Review and Approval Stages

Review stages differ from gates in that they are iterative — they generate findings that the project team must resolve before requesting gate approval.

Design Review (DR): Conducted at 30%, 60%, and 90% completion of detailed engineering. Each review checks compliance with the functional specification, safety requirements, and network architecture standards. Industrial automation networking and communications specifications receive dedicated attention at the 60% review, when communication protocols and network segmentation are finalized.

Factory Acceptance Test (FAT): A structured test conducted at the integrator's facility before shipment. FAT verifies that all programmed logic, Human-Machine Interface (HMI) screens, and alarm configurations match the approved functional specification.

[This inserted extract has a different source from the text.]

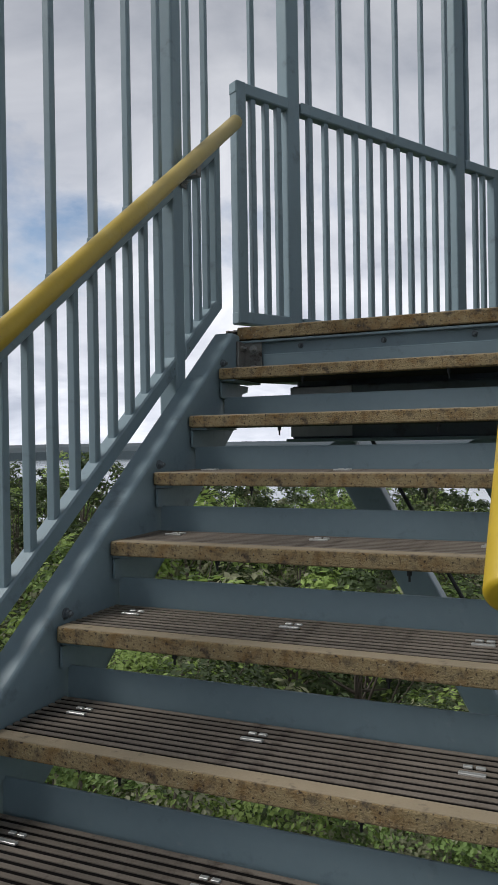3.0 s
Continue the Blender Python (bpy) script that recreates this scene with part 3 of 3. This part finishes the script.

Site Acceptance Test (SAT): Performed after installation at the production site. SAT validates the system under actual process conditions, confirms all safety interlocks operate correctly, and documents any deviations for resolution before handoff to operations. The National Automation Authority index provides orientation to the broader framework within which these standards apply.

Post-Implementation Review (PIR): Conducted 90 days after the operational handoff. The PIR compares actual performance against the baseline metrics established at entry, identifies any residual gaps, and captures lessons learned for future projects.